We wish you Right Worshipful Master and the Brethren of Lodge Kelso and Tweed No.58 every possible success, as you set out in writing the next chapter in the history of Freemasonry in Kelso. And what more fitting setting could you have found to mark the occasion.

Brethren, thank you for your attention”

At the conclusion of the oration The RWM paid tribute to Bro. Jock Blackie for a fine address, this was warmly received by the Brethren. Bro Allan J Marshall then gave an excellent rendition of Highland Cathedral.

Masonic Parade
The Brethren formed themselves into procession with the Provincial Grand Director of Ceremonies Bro Harry Wright at the head followed by the daughter Lodges in order of seniority, next came the Brethren of the Lodge of Kelso & Tweed No. 58, next the deputation from the Province of East Lothian and Berwickshire headed by Bro Ronnie Patterson Depute Provincial Grand Master, then the deputation from the Provincial Grand Lodge of Roxburgh Peebles and Selkirk Shires headed by the RW Provincial Grand Master Bro John F. Lamb.

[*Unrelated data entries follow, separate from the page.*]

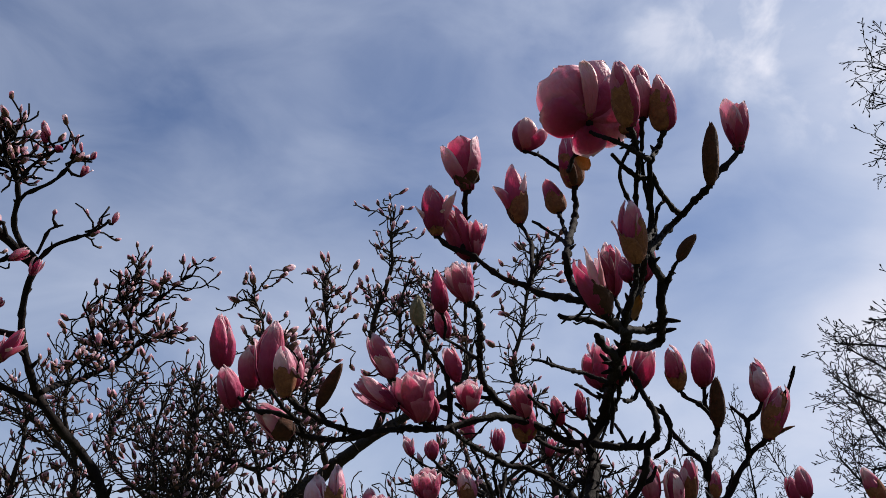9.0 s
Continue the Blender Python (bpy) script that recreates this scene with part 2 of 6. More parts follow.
# ------------------------------------------------------------------ ground
def build_ground():
    bm = bmesh.new()
    bmesh.ops.create_grid(bm, x_segments=120, y_segments=120, size=1)
    for v in bm.verts:
        r = max(abs(v.co.x), abs(v.co.y))
        k = 12 * r + 1500 * r ** 6
        s = k / r if r > 1e-6 else 0
        v.co.x, v.co.y = v.co.x * s, v.co.y * s
        v.co.z = 0.05 * noise.noise((v.co.x * 0.25, v.co.y * 0.25, 0)) * min(1, k / 6)
    me = bpy.data.meshes.new("ground")
    bm.to_mesh(me)
    me.materials.append(lawn_material())
    for p in me.polygons:
        p.use_smooth = True
    tagged(new("ground", me), "mown green lawn with bare earthy patches", "lawn", kind="structure")


build_ground()


# ------------------------------------------------------------------ wood
def part(name, me, parent, label="", kind=""):
    ob = new(name, me)
    ob.parent = parent
    return tagged(ob, label, kind=kind)


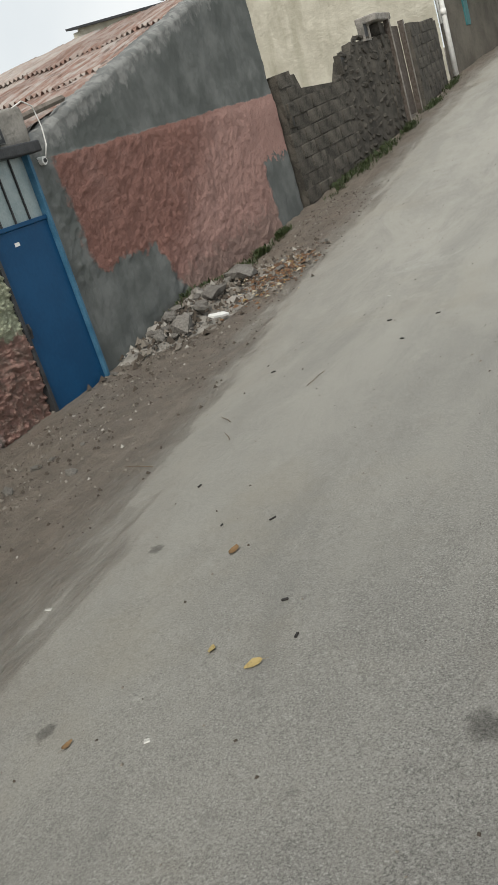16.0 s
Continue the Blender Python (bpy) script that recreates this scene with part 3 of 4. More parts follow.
# ---- terracotta house ----
def build_house():
    t = thing("house", "terracotta plastered house with a barred window and grey gutter", "house", (-7, 9, 0))
    tilt = -0.073
    y0, y1 = -3.0, 12.03

    def wx(y):
        return -6.80 + tilt * (y - 9.0)
    wy0, wy1, wz0, wz1 = 9.20, 10.36, 0.80, 2.16
    ys = sorted(set(list(np.arange(y0, y1, 0.1)) + [wy0, wy1, y1]))
    zs = sorted(set(list(np.arange(-0.5, 2.92, 0.1)) + [wz0, wz1, 2.92]))
    verts, faces, n = [], [], len(zs)
    for y in ys:
        for z in zs:
            verts.append((wx(y) - (0.03 + 0.095 * max(0, z - 0.4)) * min(max((y - 10.4) / 1.5, 0), 1) + 0.008 * rough((0, y, z), 1.5) + 0.003 * rough((0, y, z), 9), y, z))
    for i in range(len(ys) - 1):
        for j in range(n - 1):
            if wy0 <= (ys[i] + ys[i + 1]) / 2 <= wy1 and wz0 <= (zs[j] + zs[j + 1]) / 2 <= wz1:
                continue
            faces.append((i * n + j, (i + 1) * n + j, (i + 1) * n + j + 1, i * n + j + 1))
    wall = under(new("wall", mesh_of("wall", verts, faces, HOUSE, True)), t)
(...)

Following on was Bro Bob Wilson, Sword Bearer, carrying the ceremonial sword in front the Lodge Bible, adorned with the square and compasses, this was carried by Bro Bill Heaney PM Bible Bearer and finally the RWM of Lodge Kelso & Tweed No. 58 supported left and right by the Bro Marshall Muirhead IPM and Bro Tim Slater PM.

The procession lead  by  piper Bro Bob Lilly PM  then paraded out the Abbey gates and along Bridge Street turning right into the front of the Town Hall were the procession split out to allow the RWM to lead the Brethren into the Lodge which had been erected in the Town Hall for the occasion.